Hela Cheikhrouhou, executive director of the United Nations Green Climate Fund, is seeking to raise as much as $15 billion by the end of the year so she can start financing projects in poor countries.

There are no hurdles to prevent donor nations from paying into the fund now it has completed rules on how it will collect and disburse money, Cheikhrouhou said Tuesday in a phone interview from Songdo, where the organization is based. Those operational guidelines were completed three and a half years after climate envoys from more than 190 nations agreed to set it up.

“It is realistic and totally feasible and expected that the exercise mobilizing initial resources of this fund should conclude by the end of this year,” Cheikhrouhou said. “If we raised somewhere between $10 billion and $15 billion, this amount could easily be deployed within three years.”

The fund isn’t intended to channel the entire $100 billion, though Cheikhrouhou said contributions should be “significant.” The fund has agreed to rules that mean half the money will go to “adaptation” projects that help developing countries cope with the impacts of climate change, and half into programs to reduce or limit their greenhouse gas emissions.
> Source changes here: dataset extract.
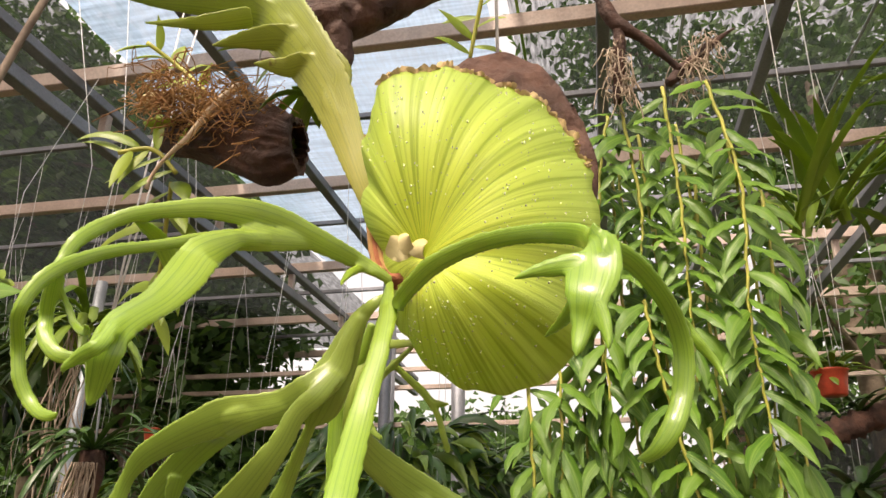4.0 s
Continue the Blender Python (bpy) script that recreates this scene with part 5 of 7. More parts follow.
lobe("centre_frond", [(0.0521, 0.7706, 0.8721, 0.0068), (0.0546, 0.7706, 0.8642, 0.0066), (0.0564, 0.7706, 0.8559, 0.0055), (0.0506, 0.7706, 0.8327, 0.0075), (0.0486, 0.7706, 0.8099, 0.0067), (0.049, 0.7706, 0.7938, 0.0014)])
lobe("front_frond", [(0.0613, 0.775, 1.5435, 0.0057), (0.0683, 0.7467, 1.5241, 0.01), (0.075, 0.7233, 1.5074, 0.0131), (0.0787, 0.705, 1.4913, 0.0104), (0.0791, 0.6967, 1.4786, 0.0108), (0.0781, 0.6879, 1.4629, 0.0111), (0.0779, 0.6775, 1.4445, 0.012), (0.0794, 0.6621, 1.4267, 0.0127), (0.0813, 0.6483, 1.4105, 0.0133), (0.081, 0.645, 1.3961, 0.0147), (0.0791, 0.6525, 1.3823, 0.016), (0.0783, 0.6562, 1.3684, 0.0184), (0.0784, 0.655, 1.3547, 0.0187), (0.0784, 0.6544, 1.3482, 0.015), (0.0785, 0.6541, 1.3439, 0.0075), (0.0785, 0.6539, 1.3424, 0.0015)])
lobe("front_frond", [(0.0812, 0.653, 1.4161, 0.0081), (0.0825, 0.6475, 1.407, 0.0085), (0.0832, 0.645, 1.3964, 0.0127), (0.0836, 0.6322, 1.3772, 0.0144), (0.0821, 0.6244, 1.3598, 0.0163), (0.0809, 0.6167, 1.3458, 0.0153), (0.0789, 0.6089, 1.3298, 0.0155), (0.0757, 0.6072, 1.3144, 0.0185), (0.0753, 0.6017, 1.2995, 0.0201), (0.0756, 0.5976, 1.2851, 0.0208), (0.0757, 0.5978, 1.2728, 0.0213), (0.0754, 0.598, 1.2606, 0.0227), (0.0752, 0.5981, 1.2527, 0.0182), (0.0751, 0.5982, 1.2474, 0.0091), (0.075, 0.5982, 1.2456, 0.0018)])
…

Half of the adaptation money will go to the most vulnerable nations.

The fund’s biggest problem may be in finding sufficient projects of a suitable standard to finance, according to Yvo de Boer, who spearheaded global treaty discussions until 2010 as executive director of the UN Framework Convention on Climate Change. De Boer is now director general of the Global Green Growth Institute in Seoul.

“I don’t think we’re short on investment capital; I don’t think we’re short of technology; but we are short of enough good projects that meet the risk and reward criteria of investors,” de Boer said in a May 29 phone interview. “People are talking about an initial capitalization of $10 billion by Paris. I think it would be a massive stretch to spend that amount of money sensibly in the next three to five years.”

Cheikhrouhou said she’s not worried about finding sufficient projects, citing her experience at the African Development Bank, where demand for funds exceeded the available cash.

“I don’t think demand will be the issue — it is rather whether there will be enough resources that flow into the fund,” she said. “It is hard work to deploy the resources because you want to give them to the best programs and projects but it is definitely achievable.”